#### Collected material ####

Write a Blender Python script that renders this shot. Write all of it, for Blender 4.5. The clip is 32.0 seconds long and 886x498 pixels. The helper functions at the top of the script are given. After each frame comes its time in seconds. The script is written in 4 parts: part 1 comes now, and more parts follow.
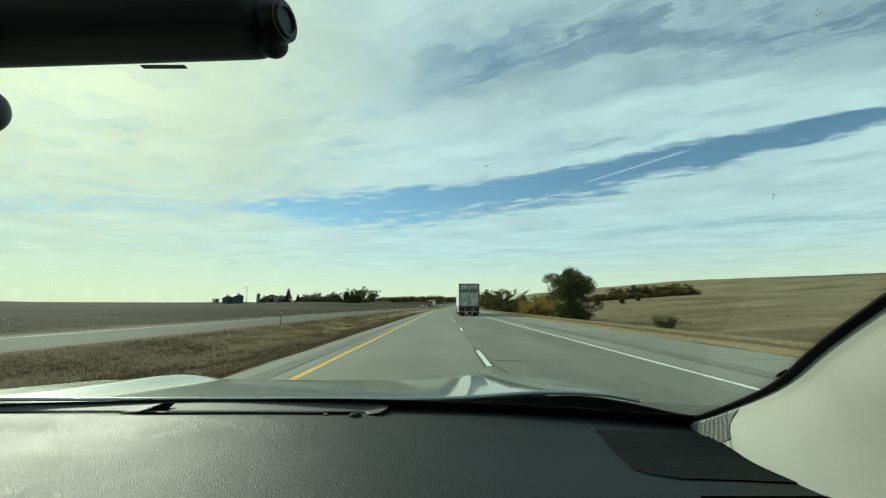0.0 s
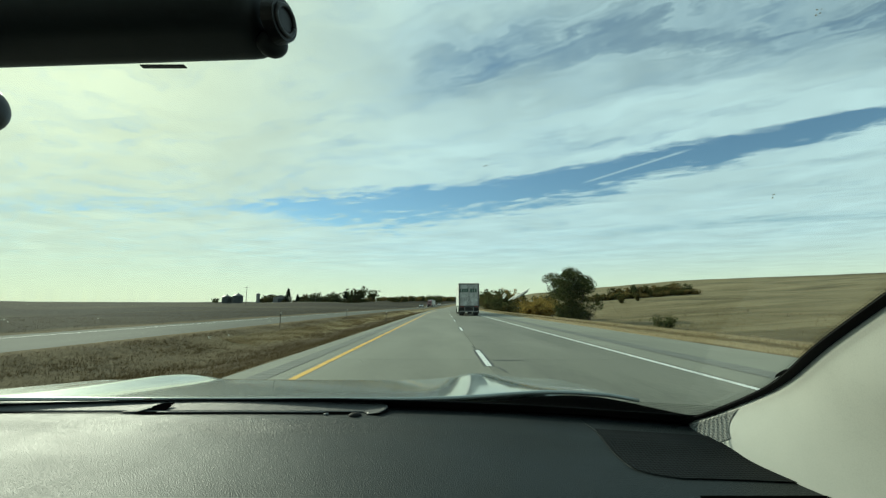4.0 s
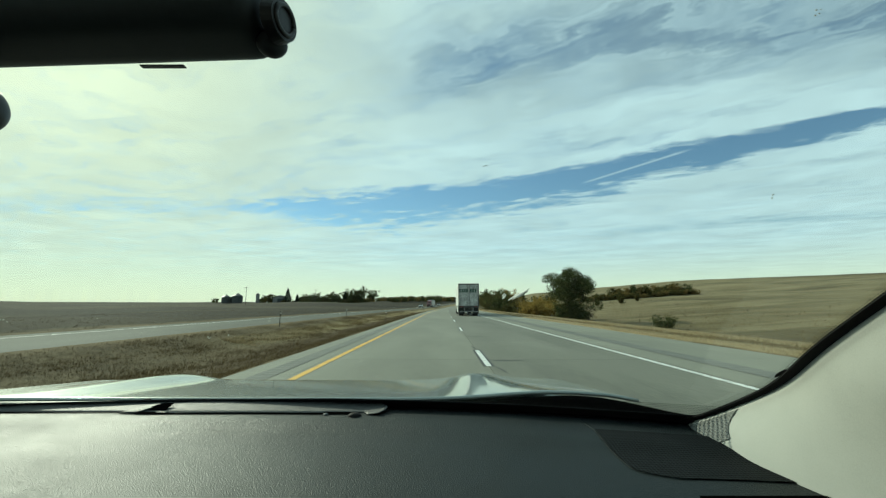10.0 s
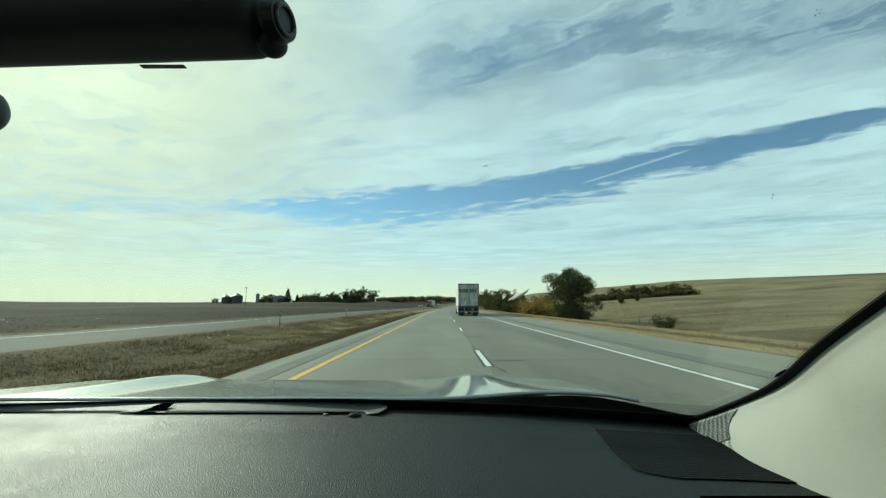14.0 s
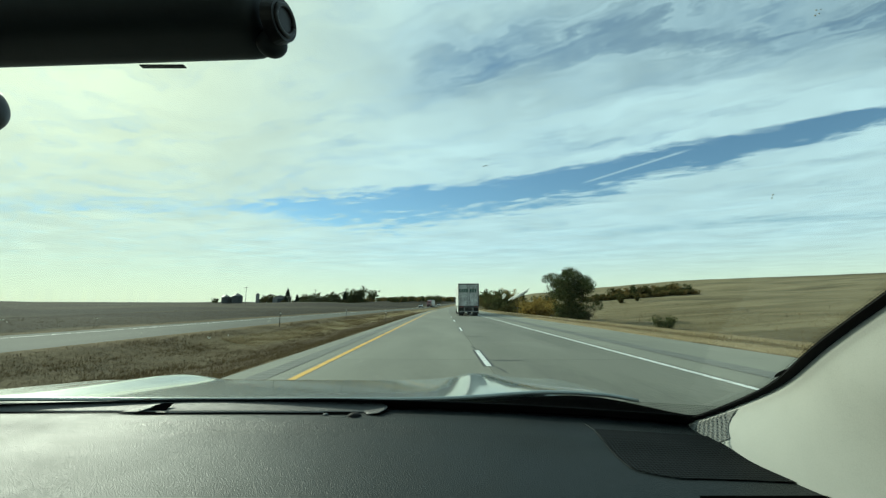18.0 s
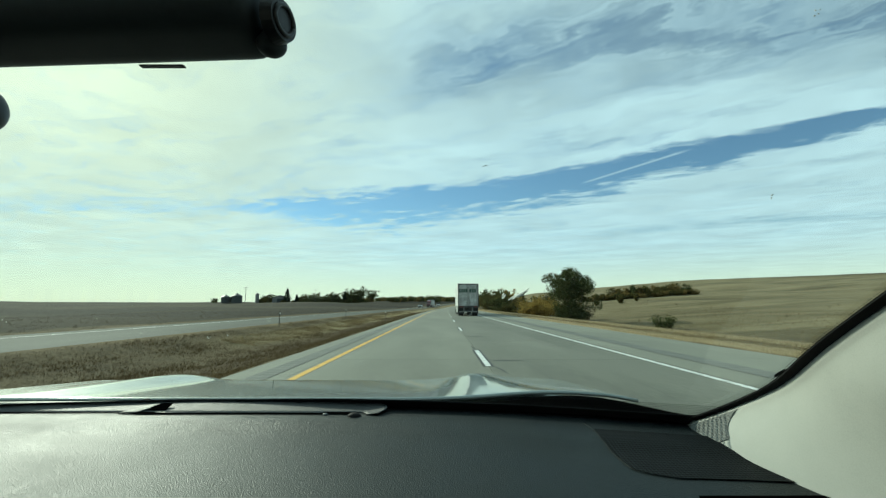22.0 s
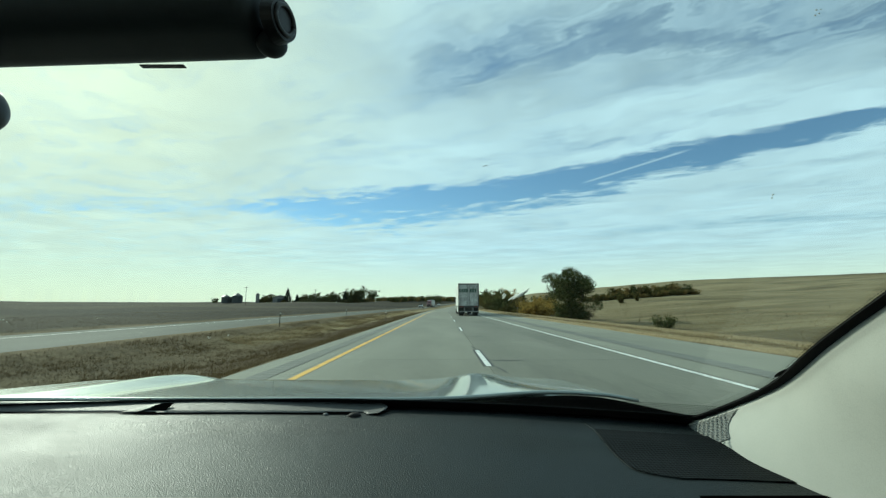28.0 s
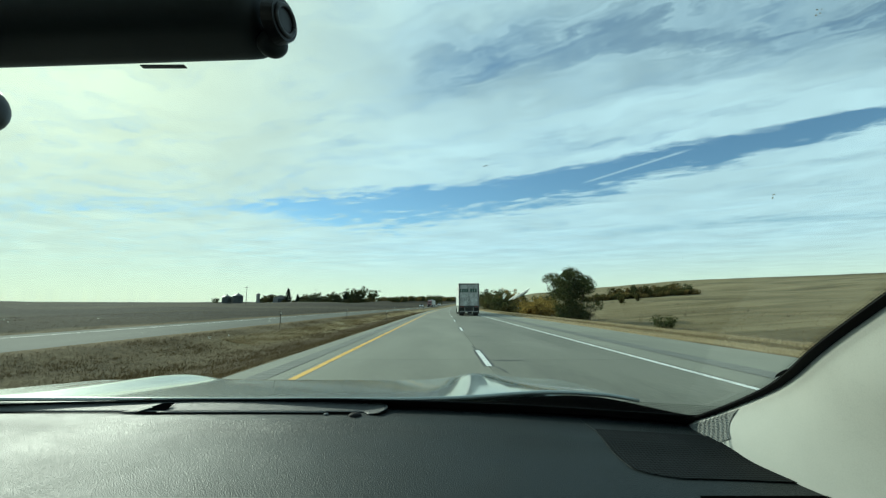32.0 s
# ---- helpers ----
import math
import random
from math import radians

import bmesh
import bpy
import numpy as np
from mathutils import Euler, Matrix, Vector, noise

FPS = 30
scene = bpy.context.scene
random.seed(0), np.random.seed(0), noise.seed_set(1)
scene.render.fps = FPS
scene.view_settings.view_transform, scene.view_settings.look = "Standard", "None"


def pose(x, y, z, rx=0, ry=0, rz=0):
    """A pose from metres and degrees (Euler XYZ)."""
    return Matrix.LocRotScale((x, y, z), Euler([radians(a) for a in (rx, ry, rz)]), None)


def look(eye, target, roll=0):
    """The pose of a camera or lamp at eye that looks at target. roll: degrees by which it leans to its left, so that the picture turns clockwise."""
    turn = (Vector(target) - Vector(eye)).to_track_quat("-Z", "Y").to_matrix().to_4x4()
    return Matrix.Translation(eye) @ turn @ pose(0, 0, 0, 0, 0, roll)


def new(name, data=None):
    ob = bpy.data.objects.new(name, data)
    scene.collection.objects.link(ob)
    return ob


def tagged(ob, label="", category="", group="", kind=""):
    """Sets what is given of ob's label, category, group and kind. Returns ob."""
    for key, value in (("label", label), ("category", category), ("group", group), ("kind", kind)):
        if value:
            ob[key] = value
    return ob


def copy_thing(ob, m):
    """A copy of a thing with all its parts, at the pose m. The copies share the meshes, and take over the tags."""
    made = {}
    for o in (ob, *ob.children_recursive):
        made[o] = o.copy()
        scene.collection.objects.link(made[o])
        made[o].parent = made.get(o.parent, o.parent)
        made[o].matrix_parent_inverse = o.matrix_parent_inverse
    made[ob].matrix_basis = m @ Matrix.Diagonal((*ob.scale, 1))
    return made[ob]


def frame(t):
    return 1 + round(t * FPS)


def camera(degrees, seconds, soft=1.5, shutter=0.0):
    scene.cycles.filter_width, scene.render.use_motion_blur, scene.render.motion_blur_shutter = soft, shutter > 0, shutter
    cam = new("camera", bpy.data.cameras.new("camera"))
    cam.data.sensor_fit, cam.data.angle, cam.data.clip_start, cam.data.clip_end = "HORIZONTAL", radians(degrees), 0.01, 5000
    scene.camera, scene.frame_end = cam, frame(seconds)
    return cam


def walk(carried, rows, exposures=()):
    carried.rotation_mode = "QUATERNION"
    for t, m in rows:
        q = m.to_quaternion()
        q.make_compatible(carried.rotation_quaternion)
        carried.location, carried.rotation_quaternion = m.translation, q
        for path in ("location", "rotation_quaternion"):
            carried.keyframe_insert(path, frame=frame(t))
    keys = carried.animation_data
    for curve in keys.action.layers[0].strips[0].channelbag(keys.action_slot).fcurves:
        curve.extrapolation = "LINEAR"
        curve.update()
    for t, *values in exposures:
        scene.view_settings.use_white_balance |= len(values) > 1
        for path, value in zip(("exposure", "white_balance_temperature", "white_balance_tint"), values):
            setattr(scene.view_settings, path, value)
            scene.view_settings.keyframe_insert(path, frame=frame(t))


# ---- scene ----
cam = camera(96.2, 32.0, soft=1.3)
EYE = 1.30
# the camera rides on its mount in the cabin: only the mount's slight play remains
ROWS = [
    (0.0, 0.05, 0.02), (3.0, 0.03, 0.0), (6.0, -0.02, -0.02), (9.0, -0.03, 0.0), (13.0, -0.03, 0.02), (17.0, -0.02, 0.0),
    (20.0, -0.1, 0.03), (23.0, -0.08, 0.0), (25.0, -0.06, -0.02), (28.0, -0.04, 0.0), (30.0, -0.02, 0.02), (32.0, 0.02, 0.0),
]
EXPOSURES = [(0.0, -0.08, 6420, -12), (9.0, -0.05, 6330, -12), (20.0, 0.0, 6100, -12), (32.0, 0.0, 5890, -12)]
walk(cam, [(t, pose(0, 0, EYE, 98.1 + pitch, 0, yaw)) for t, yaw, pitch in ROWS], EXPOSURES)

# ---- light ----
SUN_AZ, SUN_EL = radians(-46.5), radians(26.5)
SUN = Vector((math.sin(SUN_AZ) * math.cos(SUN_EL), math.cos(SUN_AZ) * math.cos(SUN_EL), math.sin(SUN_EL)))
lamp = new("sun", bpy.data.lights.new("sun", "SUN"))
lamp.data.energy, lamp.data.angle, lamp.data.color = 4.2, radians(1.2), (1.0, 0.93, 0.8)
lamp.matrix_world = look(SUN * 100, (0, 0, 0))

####

→ **What is required**: Leave the pictures out, and print every line of the listing exactly as written.

→ **Response**:
Write a Blender Python script that renders this shot. Write all of it, for Blender 4.5. The clip is 32.0 seconds long and 886x498 pixels. The helper functions at the top of the script are given. After each frame comes its time in seconds. The script is written in 4 parts: part 1 comes now, and more parts follow.
0.0 s
4.0 s
10.0 s
14.0 s
18.0 s
22.0 s
28.0 s
32.0 s
# ---- helpers ----
import math
import random
from math import radians

import bmesh
import bpy
import numpy as np
from mathutils import Euler, Matrix, Vector, noise

FPS = 30
scene = bpy.context.scene
random.seed(0), np.random.seed(0), noise.seed_set(1)
scene.render.fps = FPS
scene.view_settings.view_transform, scene.view_settings.look = "Standard", "None"


def pose(x, y, z, rx=0, ry=0, rz=0):
    """A pose from metres and degrees (Euler XYZ)."""
    return Matrix.LocRotScale((x, y, z), Euler([radians(a) for a in (rx, ry, rz)]), None)


def look(eye, target, roll=0):
    """The pose of a camera or lamp at eye that looks at target. roll: degrees by which it leans to its left, so that the picture turns clockwise."""
    turn = (Vector(target) - Vector(eye)).to_track_quat("-Z", "Y").to_matrix().to_4x4()
    return Matrix.Translation(eye) @ turn @ pose(0, 0, 0, 0, 0, roll)


def new(name, data=None):
    ob = bpy.data.objects.new(name, data)
    scene.collection.objects.link(ob)
    return ob


def tagged(ob, label="", category="", group="", kind=""):
    """Sets what is given of ob's label, category, group and kind. Returns ob."""
    for key, value in (("label", label), ("category", category), ("group", group), ("kind", kind)):
        if value:
            ob[key] = value
    return ob


def copy_thing(ob, m):
    """A copy of a thing with all its parts, at the pose m. The copies share the meshes, and take over the tags."""
    made = {}
    for o in (ob, *ob.children_recursive):
        made[o] = o.copy()
        scene.collection.objects.link(made[o])
        made[o].parent = made.get(o.parent, o.parent)
        made[o].matrix_parent_inverse = o.matrix_parent_inverse
    made[ob].matrix_basis = m @ Matrix.Diagonal((*ob.scale, 1))
    return made[ob]


def frame(t):
    return 1 + round(t * FPS)


def camera(degrees, seconds, soft=1.5, shutter=0.0):
    scene.cycles.filter_width, scene.render.use_motion_blur, scene.render.motion_blur_shutter = soft, shutter > 0, shutter
    cam = new("camera", bpy.data.cameras.new("camera"))
    cam.data.sensor_fit, cam.data.angle, cam.data.clip_start, cam.data.clip_end = "HORIZONTAL", radians(degrees), 0.01, 5000
    scene.camera, scene.frame_end = cam, frame(seconds)
    return cam


def walk(carried, rows, exposures=()):
    carried.rotation_mode = "QUATERNION"
    for t, m in rows:
        q = m.to_quaternion()
        q.make_compatible(carried.rotation_quaternion)
        carried.location, carried.rotation_quaternion = m.translation, q
        for path in ("location", "rotation_quaternion"):
            carried.keyframe_insert(path, frame=frame(t))
    keys = carried.animation_data
    for curve in keys.action.layers[0].strips[0].channelbag(keys.action_slot).fcurves:
        curve.extrapolation = "LINEAR"
        curve.update()
    for t, *values in exposures:
        scene.view_settings.use_white_balance |= len(values) > 1
        for path, value in zip(("exposure", "white_balance_temperature", "white_balance_tint"), values):
            setattr(scene.view_settings, path, value)
            scene.view_settings.keyframe_insert(path, frame=frame(t))


# ---- scene ----
cam = camera(96.2, 32.0, soft=1.3)
EYE = 1.30
# the camera rides on its mount in the cabin: only the mount's slight play remains
ROWS = [
    (0.0, 0.05, 0.02), (3.0, 0.03, 0.0), (6.0, -0.02, -0.02), (9.0, -0.03, 0.0), (13.0, -0.03, 0.02), (17.0, -0.02, 0.0),
    (20.0, -0.1, 0.03), (23.0, -0.08, 0.0), (25.0, -0.06, -0.02), (28.0, -0.04, 0.0), (30.0, -0.02, 0.02), (32.0, 0.02, 0.0),
]
EXPOSURES = [(0.0, -0.08, 6420, -12), (9.0, -0.05, 6330, -12), (20.0, 0.0, 6100, -12), (32.0, 0.0, 5890, -12)]
walk(cam, [(t, pose(0, 0, EYE, 98.1 + pitch, 0, yaw)) for t, yaw, pitch in ROWS], EXPOSURES)

# ---- light ----
SUN_AZ, SUN_EL = radians(-46.5), radians(26.5)
SUN = Vector((math.sin(SUN_AZ) * math.cos(SUN_EL), math.cos(SUN_AZ) * math.cos(SUN_EL), math.sin(SUN_EL)))
lamp = new("sun", bpy.data.lights.new("sun", "SUN"))
lamp.data.energy, lamp.data.angle, lamp.data.color = 4.2, radians(1.2), (1.0, 0.93, 0.8)
lamp.matrix_world = look(SUN * 100, (0, 0, 0))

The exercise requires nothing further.